New cancer treatment gives Newry farmer hope for a longer life
"I'm spreading manure, and I pulled a calf out the other day."
Both typical parts of a farmer's routine, but for Leslie Robertson of Newry, being able to do such chores is a blessing.
Robertson, 53, has suffered from a brain tumor for the past 18 months. That's about eight months longer than doctors initially thought he would live.
Robertson has operated his family's third-generation farm in the Bear River Valley his entire adult life. He has about 30 head of beef cattle, which graze in the fields of the 500-acre farm.
In late 2008, he began to have headaches, then had an episode in which he was unsteady on his feet. In December, he was diagnosed with Stage 4 glioblastoma. Doctors at Central Maine Medical Center immediately performed surgery to remove as much of the tumor as possible, then recommended radiation and chemotherapy.
Robertson had six weeks of such treatments in 2009.
But based on low five-year survival rates for that type of cancer, he and his significant other, Linda Smith, knew the tumor was likely to return.
So about a year ago Smith went straight to the Internet to look for other options, if needed. "There are no clinical trials in Maine," she said. "I e-mailed about 30 sites throughout the country."
At around 2 p.m. on a Saturday afternoon, the phone rang. Robertson answered it, and said it was a doctor calling.
Smith was skeptical. "Doctors aren't calling on a Saturday afternoon," she said.
This one was. It was neurological surgeon Dr. Andrew Sloan, the director of the Brain Tumor and Neuro-Oncology Center at University Hospitals Case Medical Center in Cleveland.
"It was unbelievable," said Robertson.
Sloan said there was a possibility Robertson might get a spot in a new clinical trial that utilizes a vaccine made from the cancer patient's own tumor cells. It is intended to trigger the body's immune system to attack cancer cells, and hold the tumor at bay for a year or two, perhaps more.
Other vaccine therapies are aimed at newly-diagnosed patients. This one is unique because it is designed for patients who have a recurrence, Smith said.
Robertson and Smith met Sloan in April of 2009, and the doctor monitored Robertson's condition over the next few months.
The tumor returned as expected, and in February Robertson underwent a second surgery in Cleveland. A portion of the removed tumor was used to make the vaccine, and in early March, Robertson started the injections. He was only the second patient at the Cleveland center to try the therapy.
The treatment required weekly trips to Cleveland.

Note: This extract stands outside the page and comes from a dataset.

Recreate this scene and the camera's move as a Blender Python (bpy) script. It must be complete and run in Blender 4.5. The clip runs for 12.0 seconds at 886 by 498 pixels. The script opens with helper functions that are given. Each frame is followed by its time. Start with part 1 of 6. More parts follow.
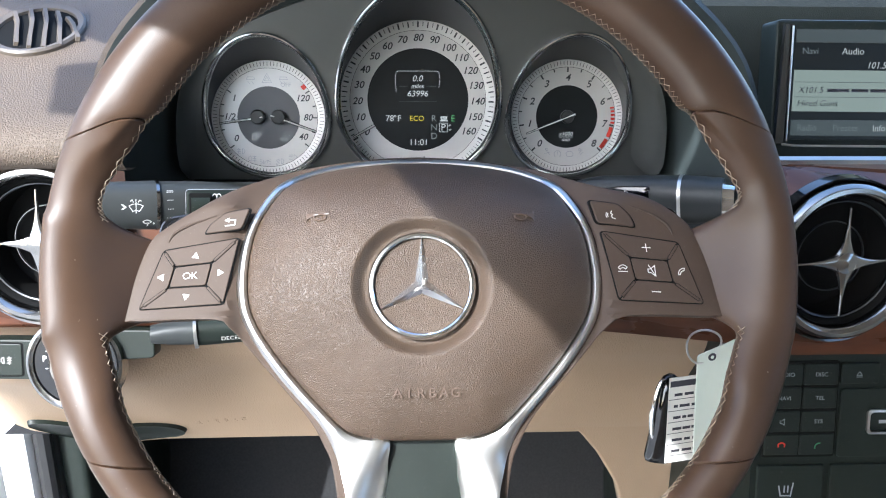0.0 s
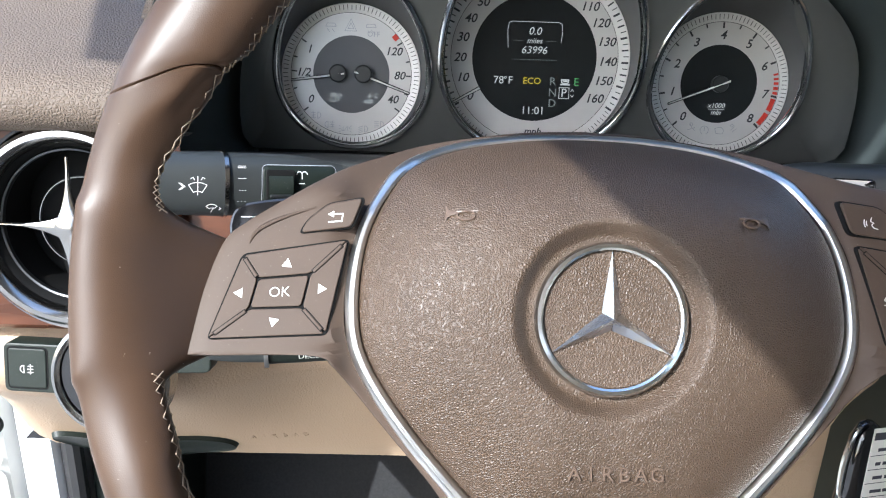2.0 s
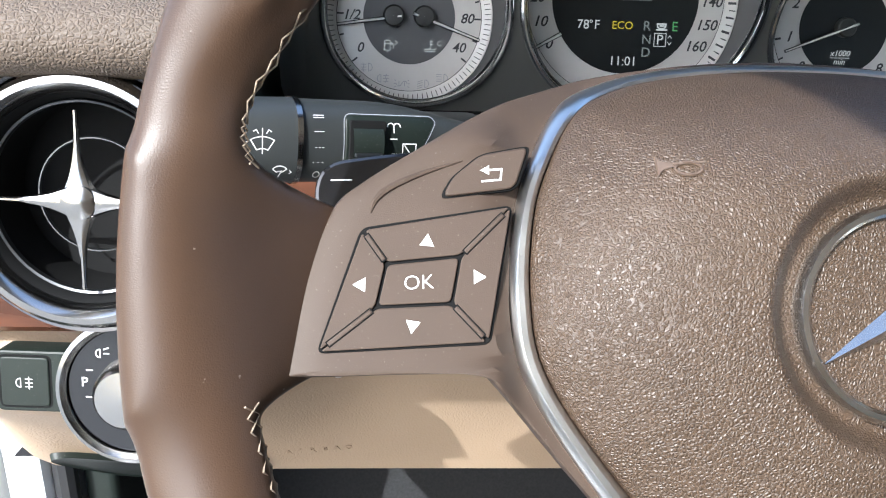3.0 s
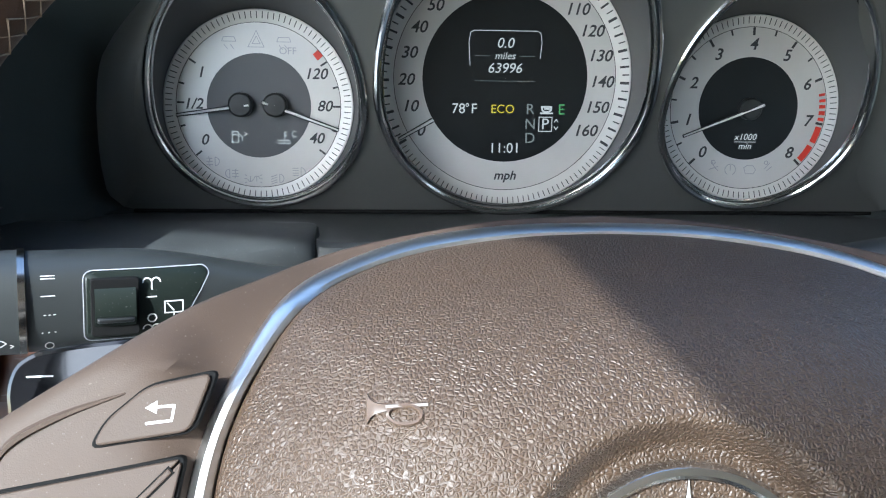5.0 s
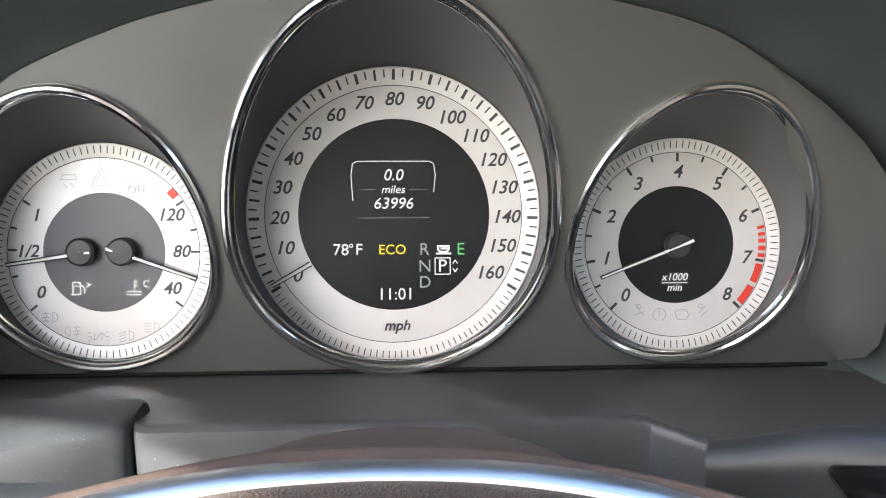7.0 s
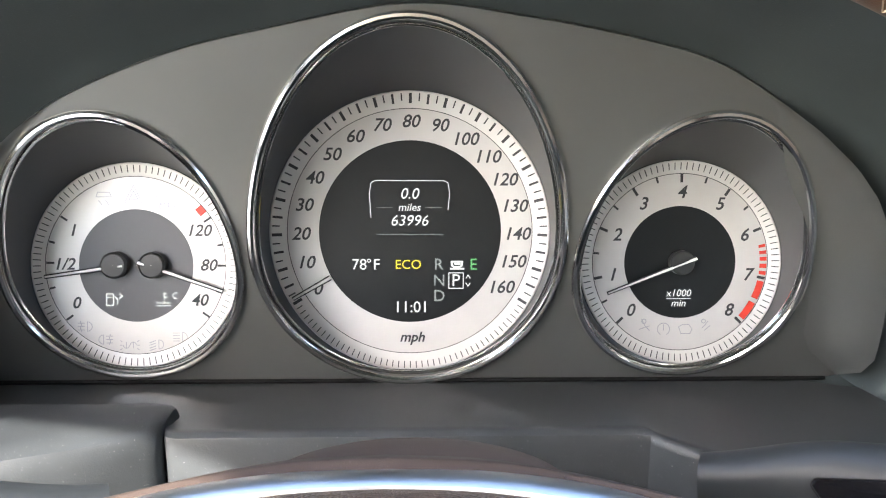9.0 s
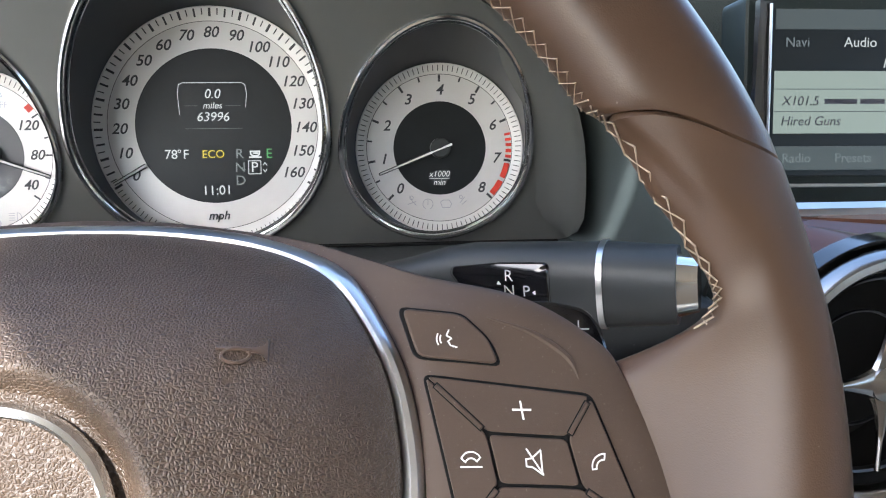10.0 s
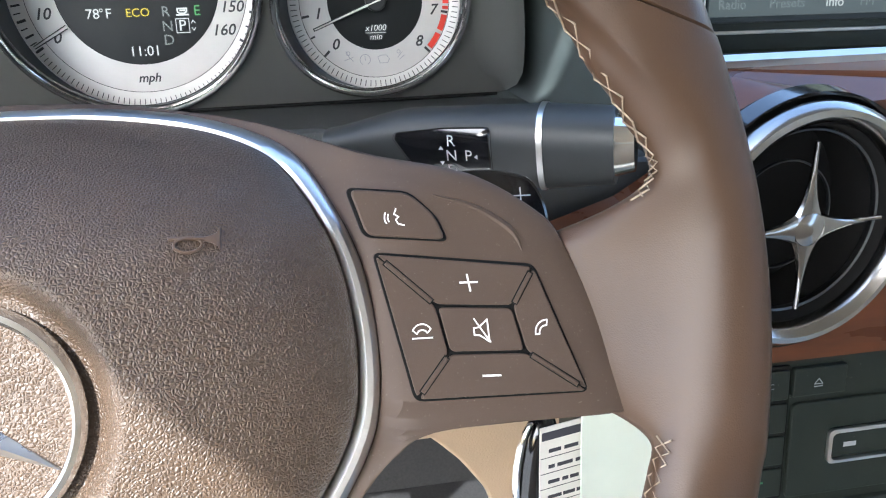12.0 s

Although there are organizations that provide special flights for such patients, Robertson and Smith elected to drive - a 13-hour trip each way, with Smith at the wheel.
Robertson, who has traveled little in his life, said he had doubts at first about spending time in Cleveland.

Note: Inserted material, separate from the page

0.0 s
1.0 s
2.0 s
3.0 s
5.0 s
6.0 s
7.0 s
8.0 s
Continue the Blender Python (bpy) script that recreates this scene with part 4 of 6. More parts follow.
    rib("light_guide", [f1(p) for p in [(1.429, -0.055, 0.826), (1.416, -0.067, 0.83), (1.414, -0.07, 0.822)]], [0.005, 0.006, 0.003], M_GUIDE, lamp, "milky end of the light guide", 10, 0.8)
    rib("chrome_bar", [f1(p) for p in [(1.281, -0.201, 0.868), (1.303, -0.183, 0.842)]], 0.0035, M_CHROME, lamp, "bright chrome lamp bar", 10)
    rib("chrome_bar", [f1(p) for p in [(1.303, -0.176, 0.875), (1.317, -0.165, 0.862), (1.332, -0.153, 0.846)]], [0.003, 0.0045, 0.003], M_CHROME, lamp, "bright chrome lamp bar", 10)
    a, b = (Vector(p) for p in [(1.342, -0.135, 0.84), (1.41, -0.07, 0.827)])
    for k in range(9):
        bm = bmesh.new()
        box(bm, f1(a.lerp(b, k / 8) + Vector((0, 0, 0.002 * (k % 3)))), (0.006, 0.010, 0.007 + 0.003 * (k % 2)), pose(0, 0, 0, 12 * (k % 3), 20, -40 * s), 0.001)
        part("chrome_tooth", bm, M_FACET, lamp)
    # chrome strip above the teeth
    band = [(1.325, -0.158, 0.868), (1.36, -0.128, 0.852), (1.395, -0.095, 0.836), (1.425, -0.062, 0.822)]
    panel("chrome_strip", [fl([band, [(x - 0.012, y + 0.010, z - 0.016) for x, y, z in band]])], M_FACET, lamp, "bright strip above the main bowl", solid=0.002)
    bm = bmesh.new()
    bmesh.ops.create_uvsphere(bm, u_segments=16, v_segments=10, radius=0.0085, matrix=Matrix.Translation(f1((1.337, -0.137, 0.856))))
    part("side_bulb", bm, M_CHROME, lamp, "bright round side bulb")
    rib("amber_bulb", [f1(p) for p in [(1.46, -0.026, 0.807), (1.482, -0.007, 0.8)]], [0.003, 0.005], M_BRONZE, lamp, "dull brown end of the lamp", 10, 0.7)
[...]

But, he said, "I was surprised at how hospitable everyone was."
Each week he received two shots in quick succession. "There are no side effects, but they watch you close." Much easier to take than chemo and radiation, he said.

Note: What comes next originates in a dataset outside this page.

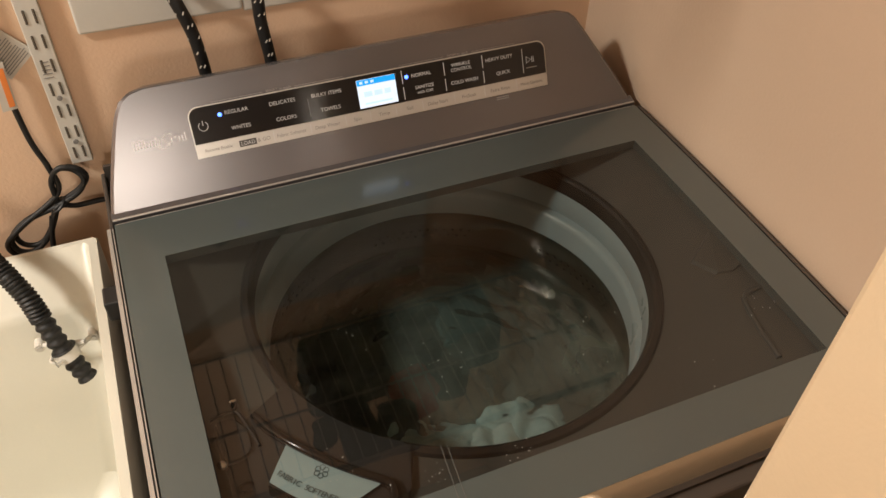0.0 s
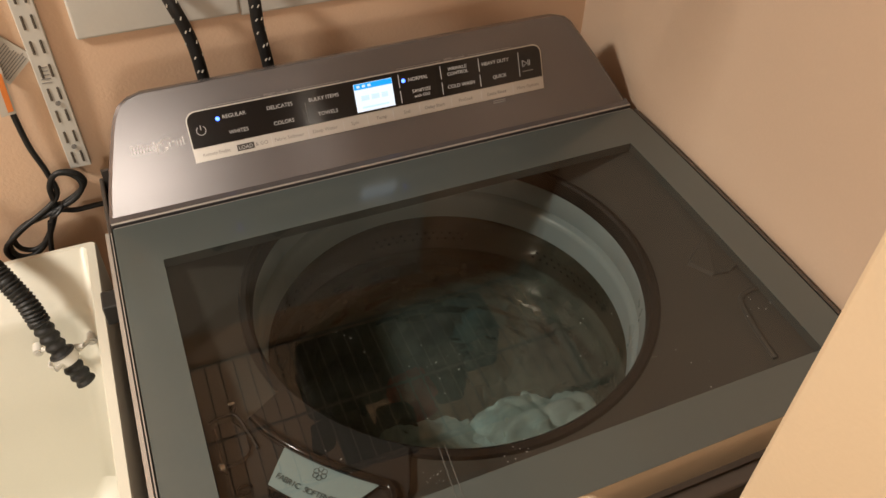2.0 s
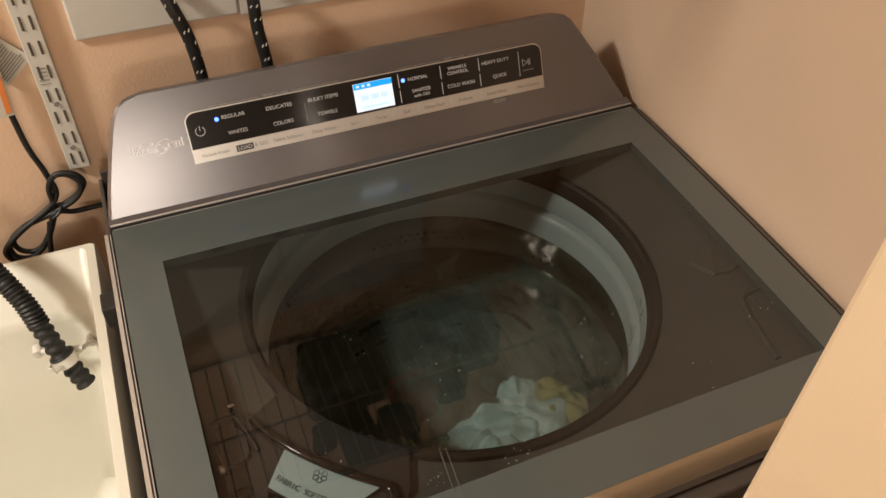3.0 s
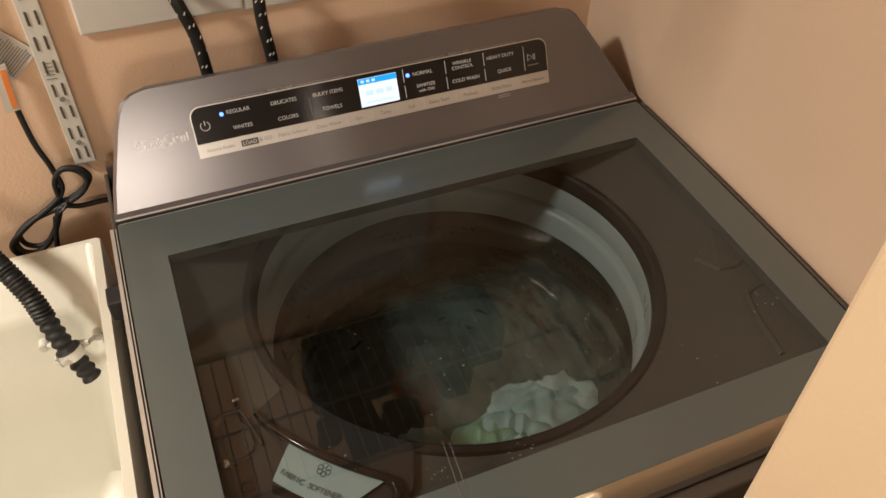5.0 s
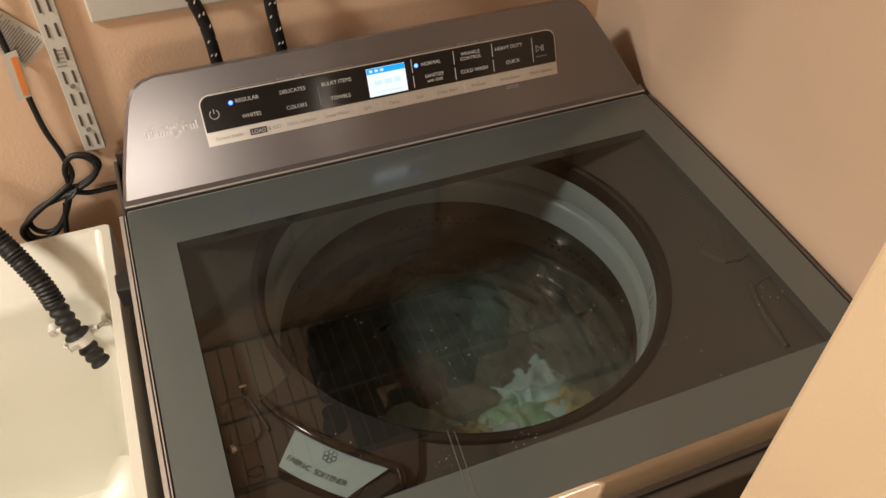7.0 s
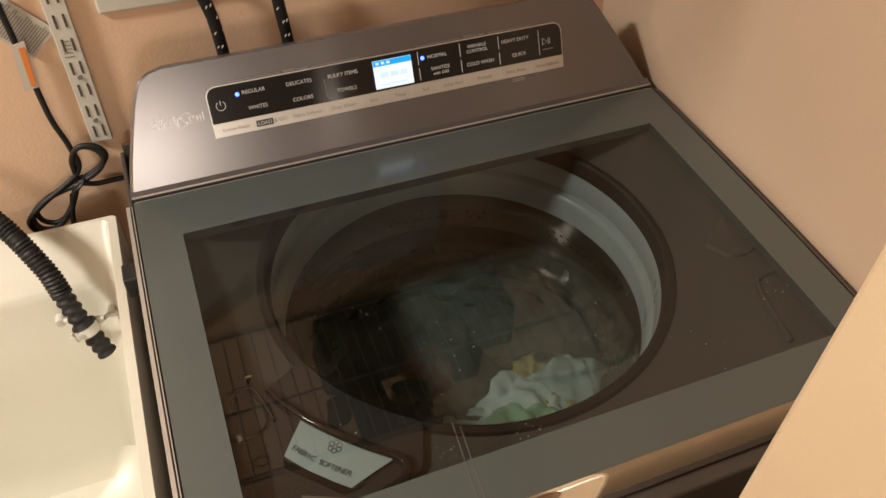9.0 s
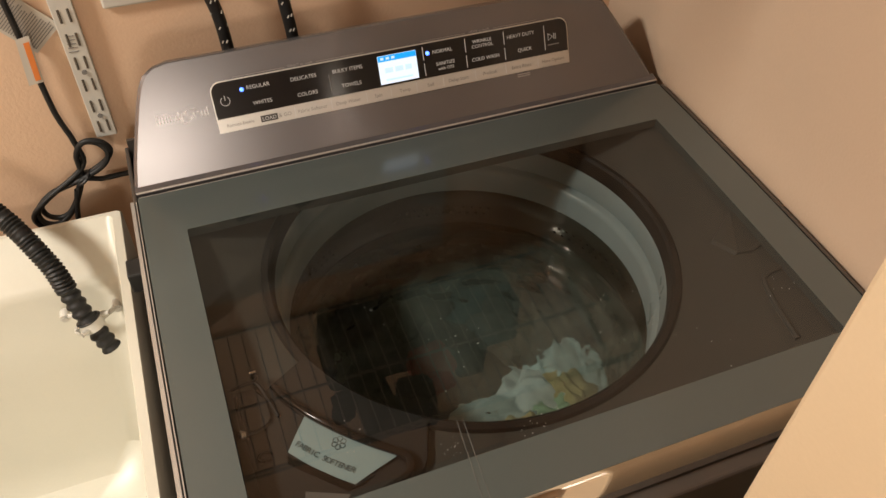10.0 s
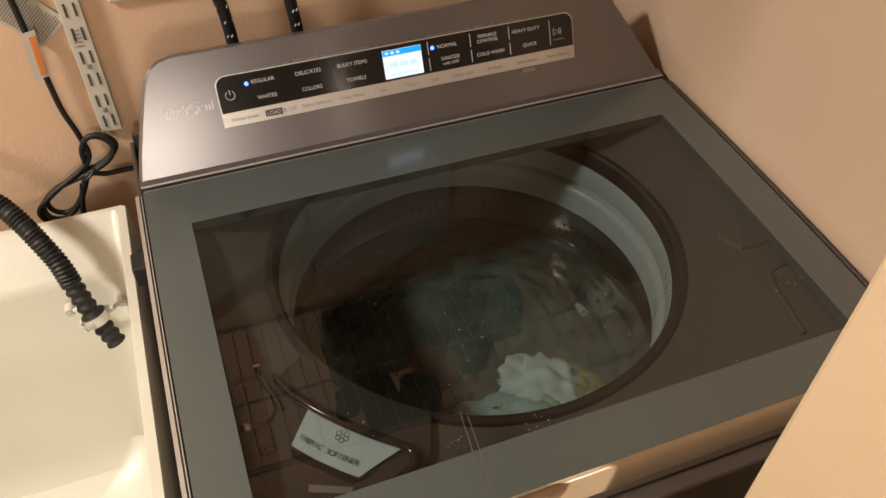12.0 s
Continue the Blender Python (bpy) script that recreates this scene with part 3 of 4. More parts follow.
tube(bm, [face(0.1226, 0.0812, 0.0046), face(0.1226, 0.0868, 0.0046)], 0.00045, 6)
part("power_symbol", bm, PRINT, panel)
bm = bmesh.new()
q = [face(0.5350, 0.0860, 0.0046), face(0.5350, 0.0776, 0.0046), face(0.5412, 0.0818, 0.0046)]
tube(bm, q + [q[0]], 0.0004, 6)
for x in (0.5430, 0.5452):
    tube(bm, [face(x, 0.0855, 0.0046), face(x, 0.0780, 0.0046)], 0.0004, 6)
part("start_symbol", bm, PRINT, panel)
patch("small_print", 0.5340, 0.5495, 0.0712, 0.0724, 0.0046, GREYPRINT, panel, thick=0.0004)
# maker's mark as plain bars with an oval sweep
bm = bmesh.new()
x = 0.0445
for w, lo, hi in ((0.0012, 0.0690, 0.0785), (0.0012, 0.0690, 0.0765), (0.0012, 0.0690, 0.0785), (0.0013, 0.0690, 0.0785), (0.0012, 0.0690, 0.0755), (0.0013, 0.0690, 0.0755), (0.0013, 0.0690, 0.0755), (0.0012, 0.0690, 0.0785), (0.0013, 0.0668, 0.0755), (0.0030, 0.0744, 0.0757), (0.0030, 0.0690, 0.0702), (0.0013, 0.0690, 0.0755), (0.0030, 0.0744, 0.0757), (0.0013, 0.0690, 0.0755), (0.0013, 0.0690, 0.0755), (0.0013, 0.0690, 0.0785)):
    prism(bm, [face(x, lo, 0.003), face(x + w, lo, 0.003), face(x + w, hi, 0.003), face(x, hi, 0.003)], FN * 0.0006)
    x += w + 0.0021
tube(bm, [face(0.0790 + 0.0075 * math.cos(a) + 0.0045 * math.sin(a), 0.0725 + 0.0075 * math.sin(a), 0.0034) for a in (0.9 + 0.18 * i for i in range(28))], 0.0004, 6)
part("maker_mark", bm, CHROMEPRINT, console, "silver maker's mark as plain bars")
part("side_clip", boxed(-0.026, -0.0075, -0.095, -0.068, Z - 0.055, Z - 0.028, 0.002), BLACK, washer, "small black clip")

# ---- laundry sink ----
SR, SB, SZ = -0.032, 0.097, Z - 0.09       # outer right edge, back edge, rim height
sink = thing("laundry_sink", -0.34, -0.22, 0, "off-white moulded laundry sink beside the washing machine", "sink")
SX0, SY0 = -0.64, -0.52
bm = bmesh.new()


def loop(x0, x1, y0, y1, z, r, k=6):
    pts = []
    for cx0, cy0, a0 in ((x1 - r, y1 - r, 0), (x0 + r, y1 - r, 90), (x0 + r, y0 + r, 180), (x1 - r, y0 + r, 270)):
        pts += [(cx0 + r * math.cos(radians(a0 + 90 * i / k)), cy0 + r * math.sin(radians(a0 + 90 * i / k)), z) for i in range(k + 1)]
    return pts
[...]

Two weeks ago, the injection schedule changed to every other week. And next week, Robertson is slated for a CAT scan to compare with one taken immediately after the February surgery.
He's scheduled for two more injections, followed by an eight-to-12-week span until a check up.
Smith said in recent months Robertson's caregivers "have been amazed at how well he's doing."
"I feel surprisingly well, considering I've had a couple of people messing around in my brain," said Robertson. "I'm starting to do my chores more, and I'm running tractors."
Robertson and Smith have two messages, one for people they know, and one for those they may not.
They're very grateful for the support they've received locally, particularly from a fundraiser held a year ago at the Funky Red Barn, which was organized by Robertson's daughter, Amy. "We're still using that money to travel," Smith said.
The other message is for people who receive a pessimistic medical diagnosis.
"We want people to know there are other options for treatment," said Smith.
"Don't just be satisfied with taking pills," said Robertson.